Whether that means airline flights will offer smoked onion-and-BBQ crickets in place of pretzels in the future remains to be seen, but the motivation to make that happen exists.
Insects are also attractive for their sustainability factor. Crickets, for example, need six times less feed than cattle on average. And researchers have determined that replacing more meat with insects in our diets could significantly cut the amount of farmland needed to grow food. A team at University of Edinburgh and Scotland’s Rural College says cutting consumption of animal products by eating more insects would free up 1,680 hectares of farmland. (One hectare is roughly the size of a rugby pitch.)
For a product like insects, which has yet to go mainstream, online retail makes the most sense. The bar for proof of concept is lower, and the direct-to-consumer aspect of e-commerce means these companies can get their offerings to customers more easily than would be the case if they had to go through traditional grocery chains.

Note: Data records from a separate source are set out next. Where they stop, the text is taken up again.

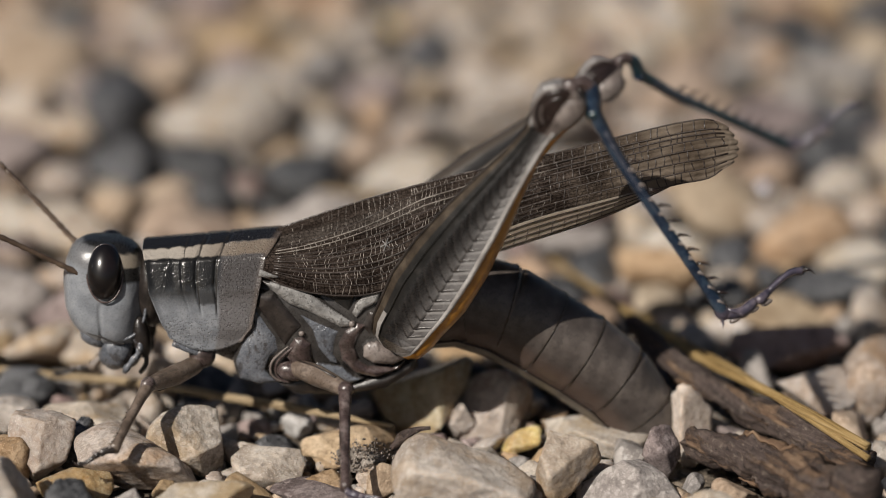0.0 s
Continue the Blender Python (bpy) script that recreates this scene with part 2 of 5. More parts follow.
def belly_material():
    """Dull pearly grey-brown rings that redden towards their lower edges."""
    m = Mat("grey_brown_abdomen", 0.38, spec=0.5, coat=0.25)
    m.put("Coat Roughness", 0.3)
    v = m.coords()
    n, f, s = m.noise(420, v, 5, 0.6), m.noise(9000, v, 3, 0.6), m.noise(2400, v, 4, 0.65)
    col = m.ramp(n, [(0.3, (0.034, 0.028, 0.025)), (0.5, (0.075, 0.062, 0.055)), (0.7, (0.145, 0.122, 0.108))])
    col = m.mix(m.math("MULTIPLY", m.step(s, 0.58, 0.08), 0.5), col, (0.04, 0.034, 0.031))
    z = m.math("ADD", m.axis(v)[2], m.math("MULTIPLY_ADD", n, 1.2 * MM, -0.6 * MM))
    low = m.math("SUBTRACT", 1.0, m.step(z, -0.9 * MM, 0.7 * MM))
    col = m.mix(m.math("MULTIPLY", low, 0.6), col, (0.10, 0.062, 0.048))
    m.put("Base Color", col)
    m.put("Roughness", m.math("MULTIPLY_ADD", f, 0.4, 0.2))
    m.bump(f, 0.02, 0.8, m.bump(s, 0.05, 0.7, m.bump(n, 0.2, 0.5)))
    return m.m


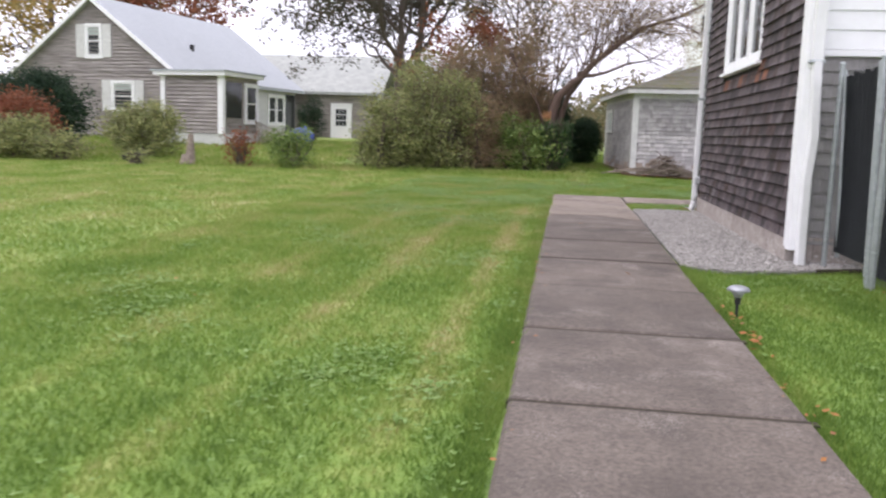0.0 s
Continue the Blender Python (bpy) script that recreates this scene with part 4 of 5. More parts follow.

There’s also the simple idea that consumers willing to buy their food online are often more open-minded when it comes to adventurous cuisine. Online startups in general cater to early adopters, so it makes sense that companies like 21 bites would choose e-commerce.
They’re hardly alone. A growing number of places worldwide are cropping (creeping?) up. Proti-Farm is a Netherlands-based company who acquired one of the world’s leading insect producers, Kreca, in 2014. At online retailer Kreca Food, you can purchase things like buffalo insect powder and freeze-dried crickets. Proti-Farm is one of the loudest advocates for using insects to promote sustainability and address world hunger.
Over in Switzerland, the Coop supermarket chain has partnered with Essento, a startup that develops insect-based products. Right now you can get burgers and meatballs made from mealworms and products containing cricket flour.
There is some activity in the U.S. Edible Insect’s online store carries a huge range of products, from ant powder to water scorpions. You can even send gift baskets. Bugsfeed is also a handy site, as it lists various restaurants and stores around the country that carry insect-based products.
Before insect-based food can become a true craze, though, regulation must be in place to allow for mass manufacturing and selling of these kinds of products. The European Commission is working on those issues currently. In the U.S., the FDA doesn’t have any kind of certification process for insects right now. Without a way to deem products “safe,” it’s unlikely major U.S.-based CPGs will pour money into insect-based food in the near future.
In all likelihood, the “ew, gross” factor will exist for a long time yet and probably hinder growth, particularly in some areas of the U.S. Or maybe not. After all, sushi once upon a time carried an ick factor too, so perhaps insect-based airline snacks and bugs in Halloween baskets are closer than we think.